Embora não tão rápidos nem potentes como os processadores tradicionais, os processadores gráficos têm a vantagem de poder correr muitos processos em simultâneo, ou em paralelo, e daí o seu desempenho em termos de velocidade e eficiência, medido pela taxa de execução de operações de vírgula flutuante e de leitura/escrita de memória. O Piz Daint permite também retornar uma grande quantidade de dados (na ordem das centenas de Terabytes) para um colossal sistema de ficheiros com 8,8 Petabytes de capacidade máxima (correspondente a toda a memória de cerca de 16 000 computadores pessoais de secretária).

Esta máquina está disponível através do mecanismo PRACE – Partnership for Advanced Computing in Europe, uma infraestrutura internacional de investigação. Este deve ser mesmo um esforço Europeu. No que toca à competitividade e disponibilidade de recursos científicos, não seria minimamente competitivo nem útil os investigadores europeus usarem apenas os seus centros nacionais. Uma configuração específica pode não estar disponível a nível nacional e uma rede internacional permite colmatar essa falta. No nosso caso, não existe em Portugal uma máquina com o mesmo número de processadores gráficos que o Piz Daint. Porém, o nosso país faz parte da rede PRACE e tem tido um papel cada vez mais ativo ao nível de computação avançada, de que destaco os dois exemplos seguintes.

Inaugurado no início de 2020, o Oblivion, da Universidade de Évora, é um supercomputador que faz parte da rede ENGAGE SKA, na qual irá armazenar e tratar dados da experiência Square Kilometer Array, que será o maior radiotelescópio do mundo e de cujo observatório, o SKAO, Portugal é um dos países fundadores. Os dados desta experiência terão um papel importante para a Cosmologia. De modo a poder executar tal tarefa foi desenhado para ter 88 nodos de computação a operar a 300 TFLOPS (três mil milhões de operações de vírgula flutuante por segundo) e 1,73 Petabytes de armazenamento. Outra máquina impressionante está a ser instalada em Riba de Ave. Chama-se Deucalion e, como máquina de ponta, foi desenhada para usar não só processadores da arquitetura x86 (como os que existem nos nossos computadores pessoais), mas também processadores ARM (como os utilizados nos nossos telemóveis) e processadores gráficos da Nvidia. O alvo a atingir será operar a 1000 TFLOPS e armazenar até 10 Petabytes.

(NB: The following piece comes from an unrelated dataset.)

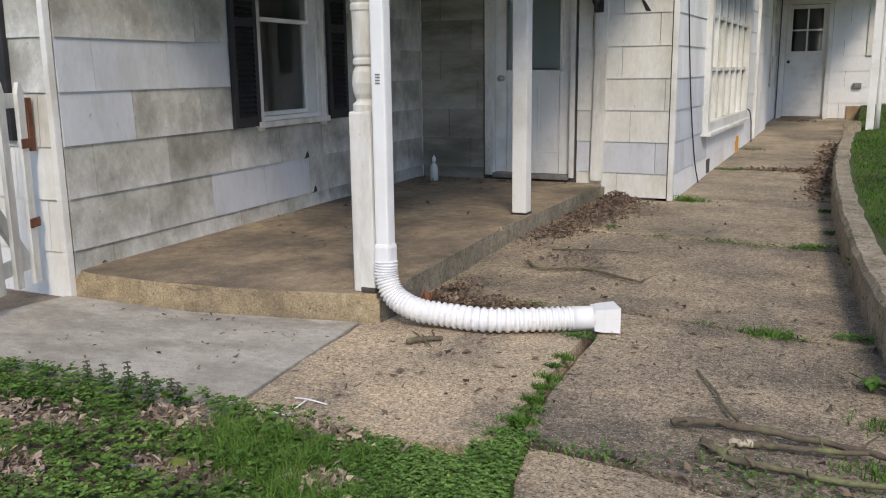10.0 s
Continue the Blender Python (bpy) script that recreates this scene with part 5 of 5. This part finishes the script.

Apesar de ser ainda muito cedo para comentar extensivamente, posso imaginar como estas duas máquinas poderão contribuir para o estudo das cordas cósmicas e ter um impacto na minha área de investigação. O Deucalion terá no futuro uma quantidade apreciável de processadores gráficos, o que o tornará capaz de correr as nossas simulações. O Oblivion será usado para analisar dados do SKA, e as nossas simulações poderão orientar essa análise na procura das possíveis “pegadas” das cordas cósmicas.

(*) José Ricardo Correia é doutorando no âmbito do programa doutoral MAPFIs - das Universidades do Minho, Aveiro, e Porto, e investigador da Faculdade de Ciências da Universidade do Porto (FCUP) e do Instituto de Astrofísica e  Ciências do Espaço (IA).

Este artigo foi publicado no âmbito de uma parceria entre o SAPO TEK e o Instituto de Astrofísica e  Ciências do Espaço (IA).